To do: Skip the pictures. Transcribe the rest of the data below without changing a word.
— begin —
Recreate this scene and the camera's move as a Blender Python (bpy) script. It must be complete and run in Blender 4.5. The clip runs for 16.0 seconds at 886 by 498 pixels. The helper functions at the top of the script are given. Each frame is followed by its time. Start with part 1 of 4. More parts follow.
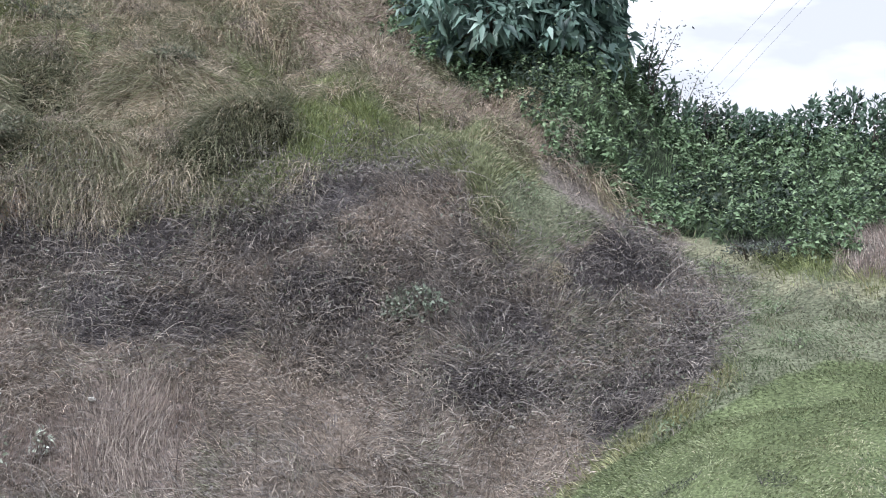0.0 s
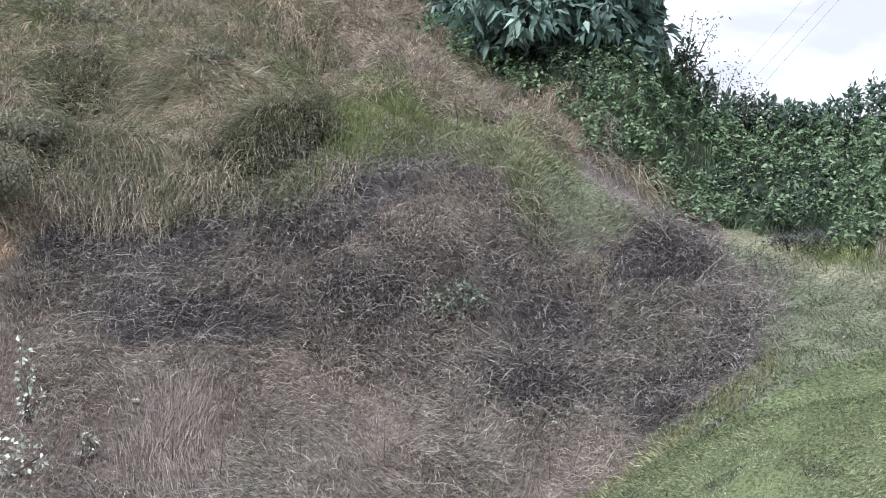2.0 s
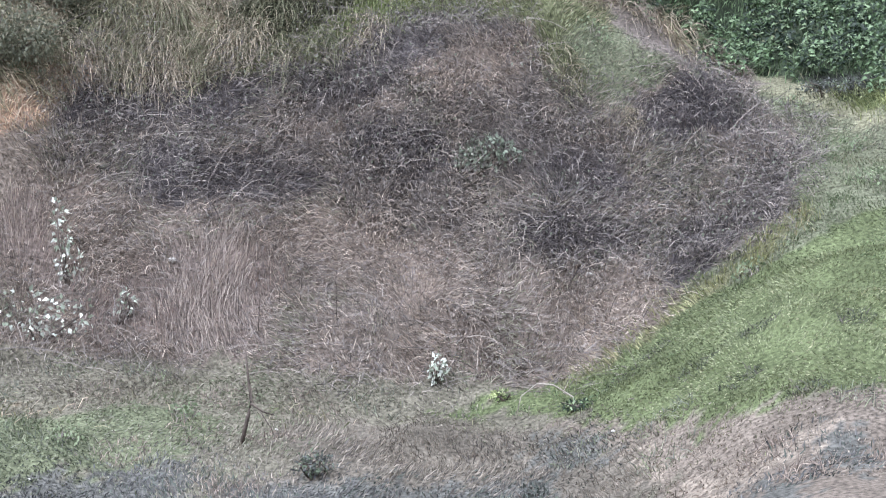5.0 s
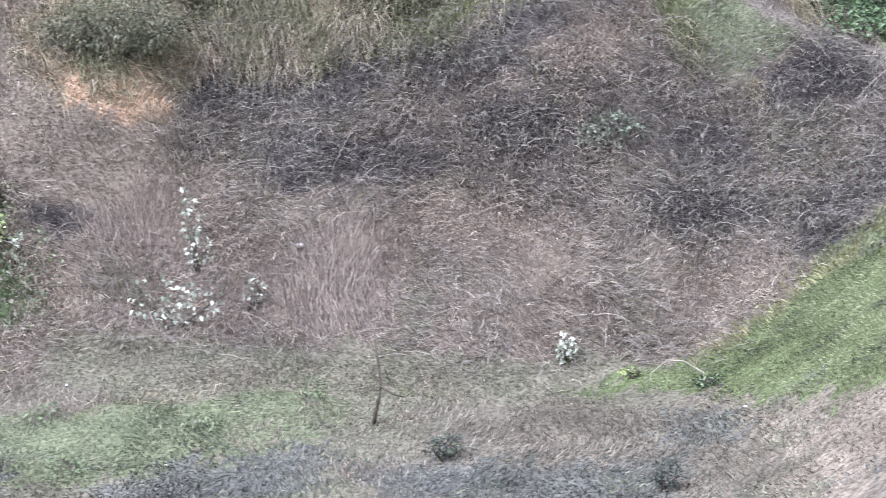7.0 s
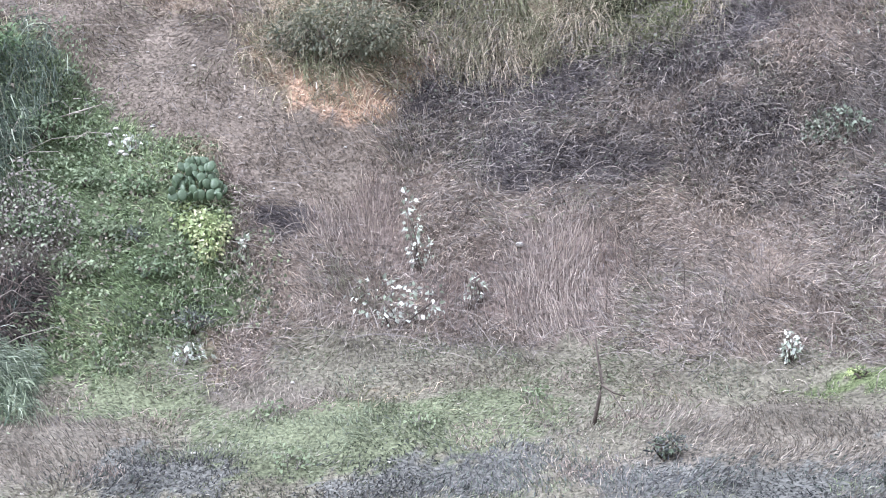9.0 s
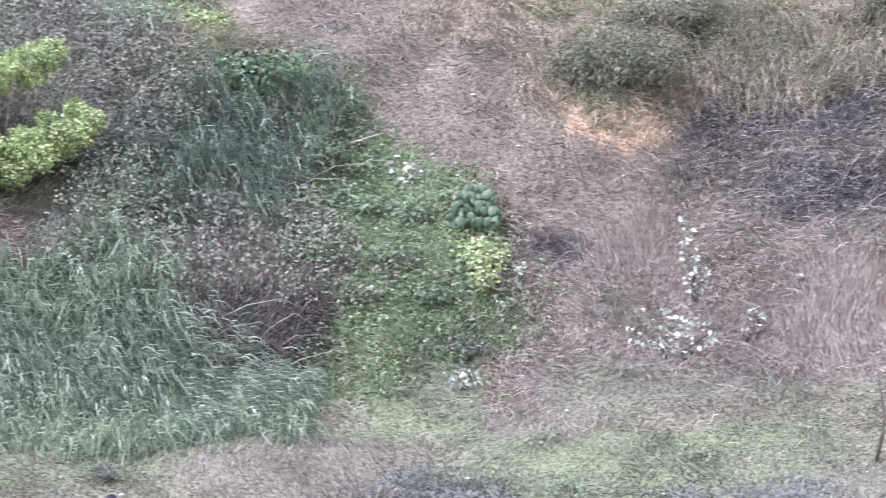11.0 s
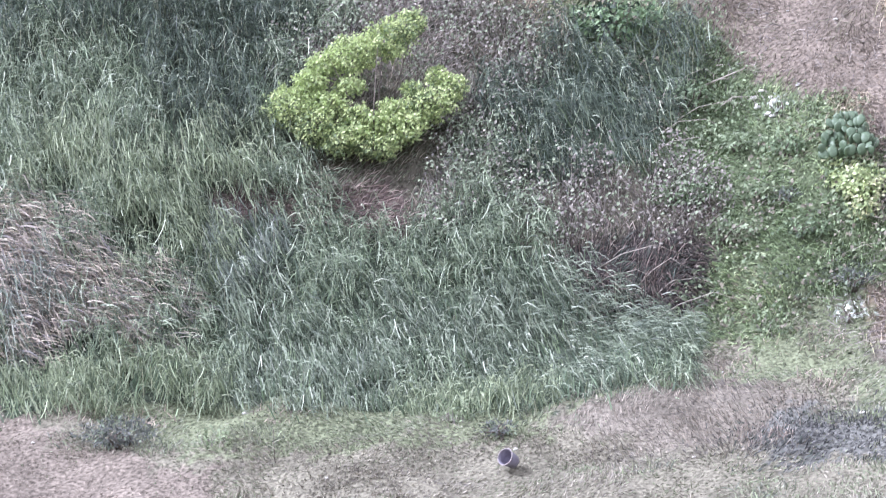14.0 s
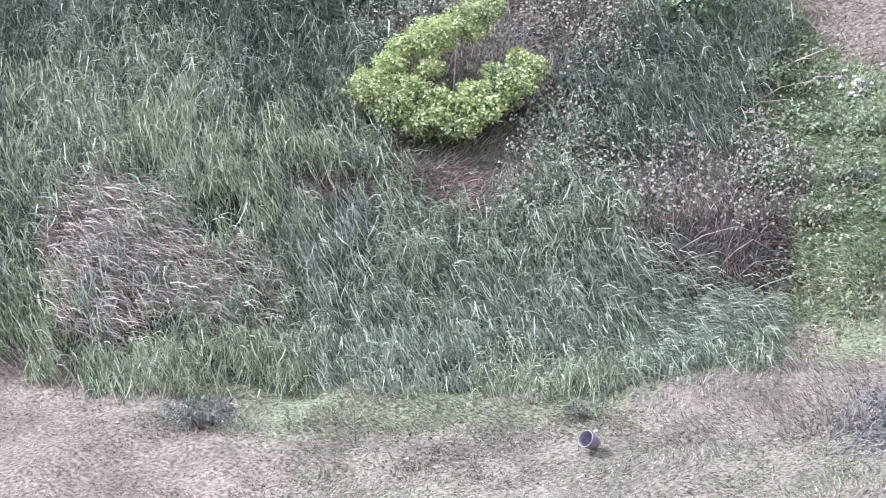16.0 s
— end —
Answer to this exercise:
Recreate this scene and the camera's move as a Blender Python (bpy) script. It must be complete and run in Blender 4.5. The clip runs for 16.0 seconds at 886 by 498 pixels. The helper functions at the top of the script are given. Each frame is followed by its time. Start with part 1 of 4. More parts follow.
0.0 s
2.0 s
5.0 s
7.0 s
9.0 s
11.0 s
14.0 s
16.0 s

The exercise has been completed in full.